I applaud OU President David Boren, who told the perpetrators "You're disgraceful. You have violated every principle that this university stands for."
His words should echo far and wide. There is no place in this country -- or the world -- for racial injustice or anti-Semitism, for gay-bashing or bullying in any form. Yet all seem to be alive and well on some American campuses. In the past few months, there have been reports of racist graffiti at an historically black college in Pennsylvania and a racist epithet on a birthday cake at a sorority in Maryland. Meanwhile, anti-Semitism is also growing on college campuses, with the most dramatic event occurring in February at UCLA, when the student council debated blocking a potential member because she is Jewish.
In light of these incidents, we must renew our efforts to ensure that dignity and respect be afforded to all members of our community.

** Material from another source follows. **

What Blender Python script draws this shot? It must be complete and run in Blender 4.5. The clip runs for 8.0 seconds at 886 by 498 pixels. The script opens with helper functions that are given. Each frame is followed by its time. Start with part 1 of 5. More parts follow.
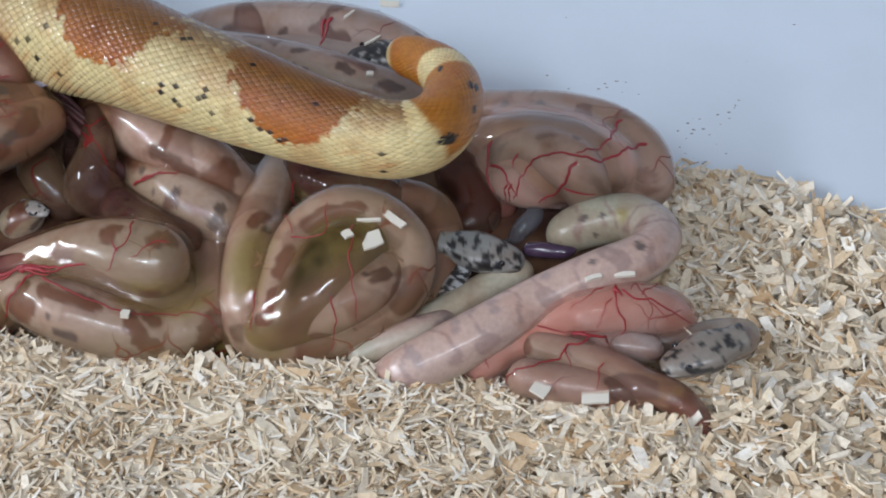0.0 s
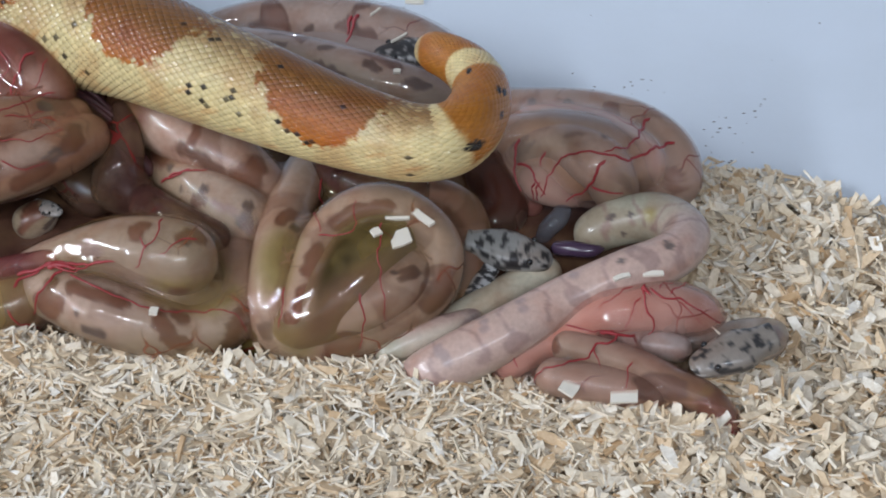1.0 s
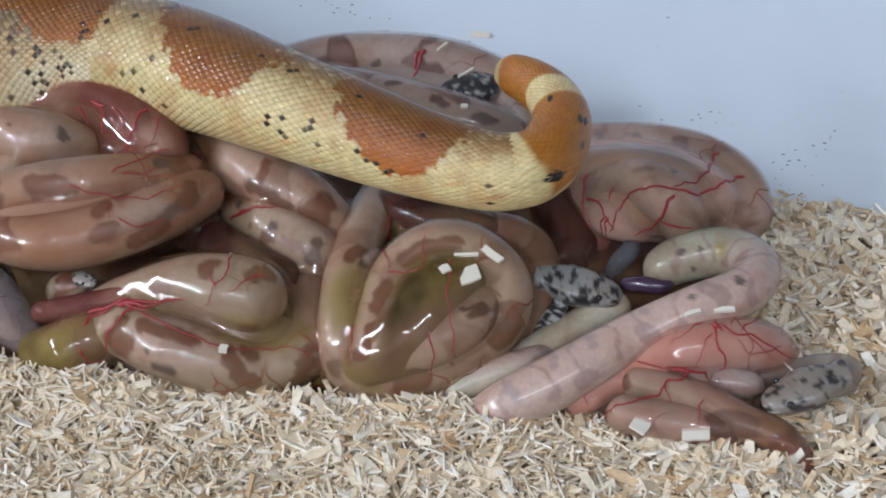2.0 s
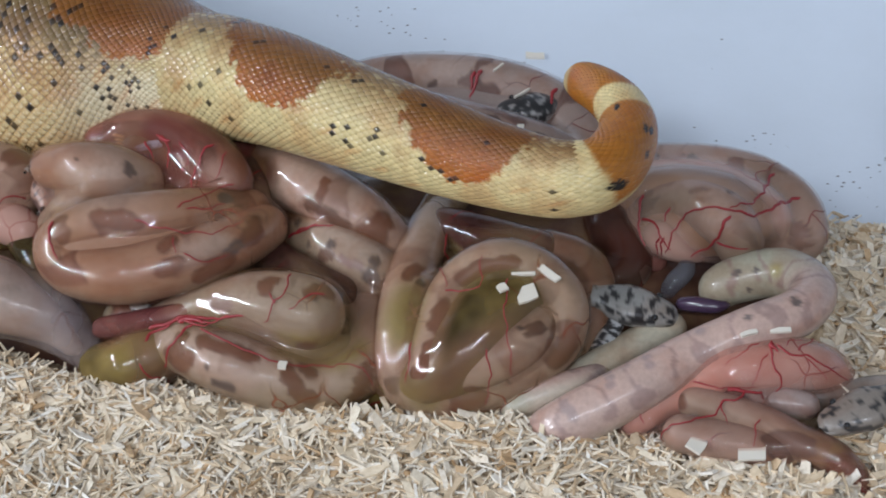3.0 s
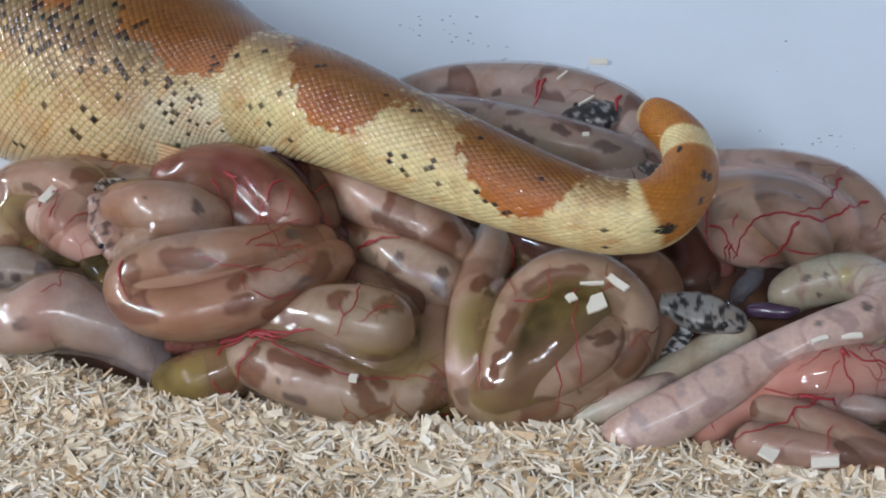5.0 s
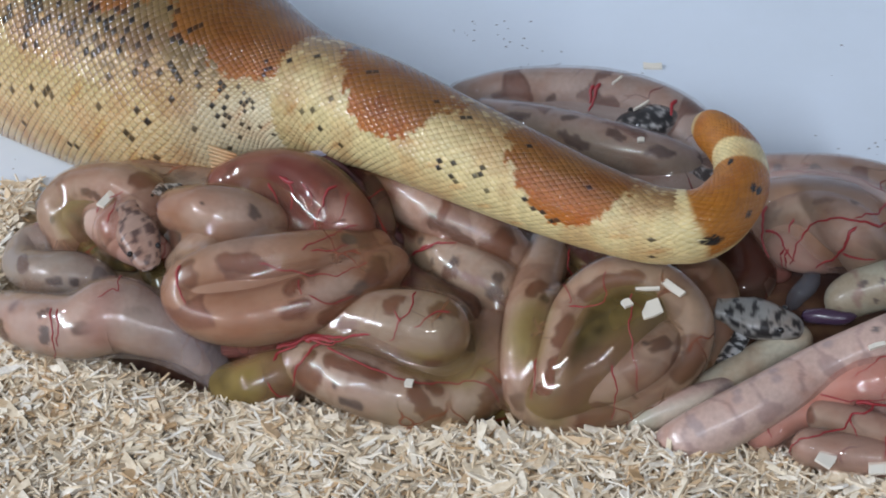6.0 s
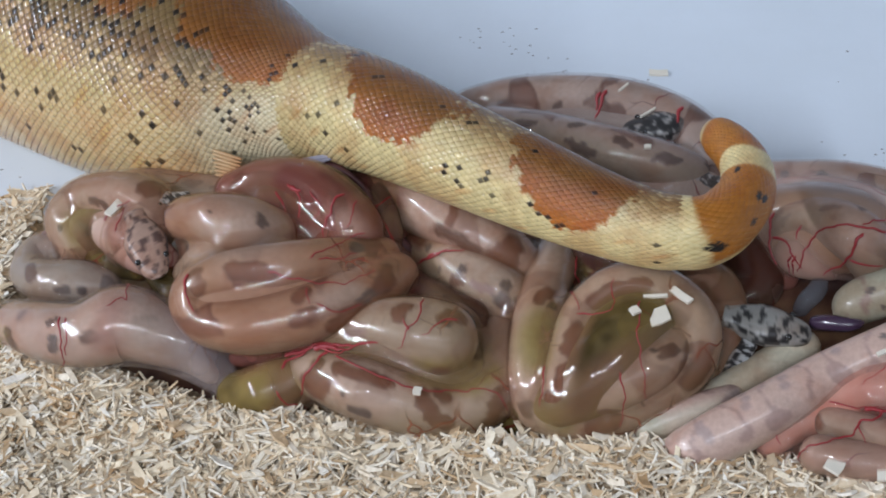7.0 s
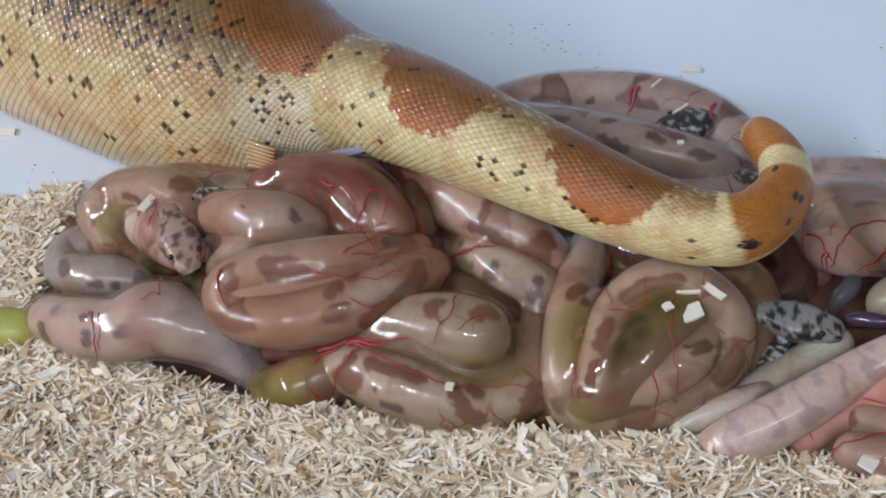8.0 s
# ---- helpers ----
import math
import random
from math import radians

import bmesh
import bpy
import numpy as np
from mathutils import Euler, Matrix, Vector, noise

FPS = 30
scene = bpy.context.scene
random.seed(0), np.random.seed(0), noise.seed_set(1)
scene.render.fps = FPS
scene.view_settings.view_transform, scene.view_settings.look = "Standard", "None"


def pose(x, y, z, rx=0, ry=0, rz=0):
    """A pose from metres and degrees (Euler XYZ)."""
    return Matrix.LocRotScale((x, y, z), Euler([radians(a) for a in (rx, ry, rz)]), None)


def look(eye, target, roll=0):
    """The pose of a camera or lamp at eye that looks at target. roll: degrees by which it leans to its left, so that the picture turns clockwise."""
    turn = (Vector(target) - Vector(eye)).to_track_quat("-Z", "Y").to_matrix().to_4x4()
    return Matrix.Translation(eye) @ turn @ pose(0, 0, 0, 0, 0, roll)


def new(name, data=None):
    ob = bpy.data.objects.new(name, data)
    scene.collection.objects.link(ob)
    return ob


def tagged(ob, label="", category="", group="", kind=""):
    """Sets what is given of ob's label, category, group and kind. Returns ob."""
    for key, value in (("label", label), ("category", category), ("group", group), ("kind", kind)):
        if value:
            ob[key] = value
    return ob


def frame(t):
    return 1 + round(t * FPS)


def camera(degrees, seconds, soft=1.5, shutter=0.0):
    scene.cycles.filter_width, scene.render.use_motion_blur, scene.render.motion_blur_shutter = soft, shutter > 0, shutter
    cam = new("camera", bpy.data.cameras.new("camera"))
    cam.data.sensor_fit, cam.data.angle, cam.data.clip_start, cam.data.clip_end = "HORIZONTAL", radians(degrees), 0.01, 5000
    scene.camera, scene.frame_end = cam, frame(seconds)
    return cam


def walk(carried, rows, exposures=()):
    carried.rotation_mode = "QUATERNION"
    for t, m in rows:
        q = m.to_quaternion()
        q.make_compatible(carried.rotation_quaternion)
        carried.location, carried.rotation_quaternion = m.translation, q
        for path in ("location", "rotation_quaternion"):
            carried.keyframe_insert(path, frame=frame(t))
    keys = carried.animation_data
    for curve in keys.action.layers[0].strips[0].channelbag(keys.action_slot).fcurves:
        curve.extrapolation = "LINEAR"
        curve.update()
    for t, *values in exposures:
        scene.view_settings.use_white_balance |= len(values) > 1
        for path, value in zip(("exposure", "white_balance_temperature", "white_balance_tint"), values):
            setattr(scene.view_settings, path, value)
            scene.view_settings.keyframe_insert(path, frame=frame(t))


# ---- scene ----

There should be zero tolerance on college campuses for this kind of behavior, which is too often brushed off as "kids being kids." Well, those kids will grow up to be adults -- adults who perpetuate hatred, secrecy and exclusion.
Indeed, I would argue that we in higher education have a special responsibility to provide a safe environment for students to explore their differences and learn to treat each other with fairness and decency. Our faculty and staff provide excellent models for these young people, guiding them in their daily interactions, especially on residential campuses like Birmingham-Southern's. And in those instances when we fail, the bad behavior must be called out for what it is, and the perpetrators must be punished.
Pres. Boren has vowed to set an example for the entire country on how to deal with this issue. I believe all college campuses should join him in doing the same.